If you Enjoyed "Mrs. Everything", Here Are 5 More Books to Check Out
If you enjoyed our September book, Mrs. Everything, here are 5 more books I think you’ll enjoy! I’ve included one by the author, one about the author, and others that relate to the times and topics covered in the book!
Jennifer Weiner is many things: a bestselling author, a Twitter phenomenon, and an “unlikely feminist enforcer” (The New Yorker). She’s also a mom, a daughter, and a sister, a clumsy yogini, and a reality-TV devotee. In this “unflinching look at her own experiences” (Entertainment Weekly), Jennifer fashions tales of modern-day womanhood as uproariously funny and moving as the best of Nora Ephron and Tina Fey.
No subject is off-limits in these intimate and honest essays: sex, weight, envy, money, her mother’s coming out of the closet, her estranged father’s death. From lonely adolescence to hearing her six-year-old daughter say the F word—fat—for the first time, Jen dives into the heart of female experience, with the wit and candor that have endeared her to readers all over the world.
You know the type: the woman who won’t shut up, who’s too brazen, too opinionated—too much. Sometimes she's the life of the party; other times she's the center of gossip. She's the unruly woman, and she's one of the most provocative, powerful forms of womanhood today.
There have been unruly women for as long as there have been boundaries of what constitutes acceptable "feminine" behavior, but there's evidence that she's on the rise--more visible and less easily dismissed. In Too Fat, Too Slutty, Too Loud, Anne Helen Petersen uses the lens of “unruliness” to explore the ascension of contemporary pop culture powerhouses, from Serena Williams to Kim Kardashian to Hillary Clinton. Petersen explores why the public loves to love (and hate) these controversial figures, each of who has been conceived as "too" something: too queer, too strong, too honest, too old, too pregnant, too shrill, too much. With its brisk, incisive analysis, Too Fat, Too Slutty, Too Loud is a conversation-starting book on what makes and breaks famous women today.
Welcome to the most tumultuous summer of the twentieth century. It's 1969, and for the Levin family, the times they are a-changing. Every year the children have looked forward to spending the summer at their grandmother's historic home in downtown Nantucket. But like so much else in America, nothing is the same: Blair, the oldest sister, is marooned in Boston, pregnant with twins and unable to travel. Middle sister Kirby, caught up in the thrilling vortex of civil rights protests and determined to be independent, takes a summer job on Martha's Vineyard. Only-son Tiger is an infantry soldier, recently deployed to Vietnam. Thirteen-year-old Jessie suddenly feels like an only child, marooned in the house with her out-of-touch grandmother and her worried mother, each of them hiding a troubling secret. As the summer heats up, Ted Kennedy sinks a car in Chappaquiddick, man flies to the moon, and Jessie and her family experience their own dramatic upheavals along with the rest of the country.
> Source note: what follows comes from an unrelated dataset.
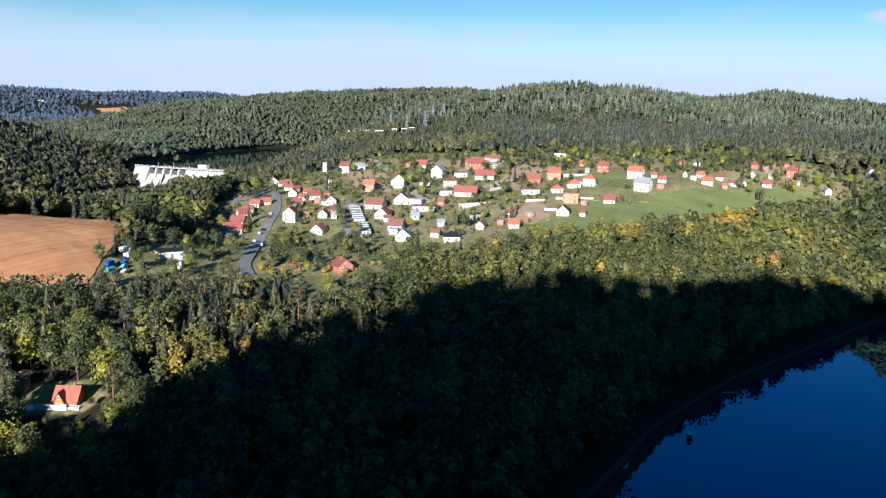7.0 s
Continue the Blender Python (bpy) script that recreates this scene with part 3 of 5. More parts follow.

When Katie Heaney published her first book of essays, chronicling her singledom up to age twenty-five, she was still waiting to meet the right guy. Three years later, a lot changed. For one thing, she met the right girl.
Here, for the first time, Katie opens up about realizing at the age of twenty-eight that she is gay. In these poignant, funny essays, she wrestles with her shifting sexuality and identity, and describes what it was like coming out to everyone she knows (and everyone she doesn’t). As she revisits her past, looking for any “clues” that might have predicted this outcome, Katie reveals that life doesn’t always move directly from point A to point B—no matter how much we would like it to.
In a warm and relatable voice, Katie tackles everything from the trials of dating in New York City to the growing pains of her first relationship, from obsessing over Harry Styles (because, actually, he does look a bit like a lesbian) to learning to accept herself all over again. Exploring love and sexuality with her neurotic wit and endearing intimacy, Katie Heaney shares the message that it’s never too late to find love–or yourself.
Writing about female power and the exploration of women’s role in society is nothing new for Wolitzer, but her latest read is especially timely and incredibly compelling. Like Mrs. Everything, The Female Persuasion deftly takes on some difficult topics like sexual assault and how these horrific events shape her heroine. Greer Kadetsky is a college freshman when she is groped at a party by a repeat offender, and in the aftermath, a friend takes Greer to see a speech by famed feminist magazine editor Faith Frank, who alters the course of Greer’s life in unimaginable ways. Wolitzer’s book about ambition, power, and what it means to be a woman in an ever-changing world is filled with complex female characters that will have readers quickly turning the pages, yet not wanting the book to end.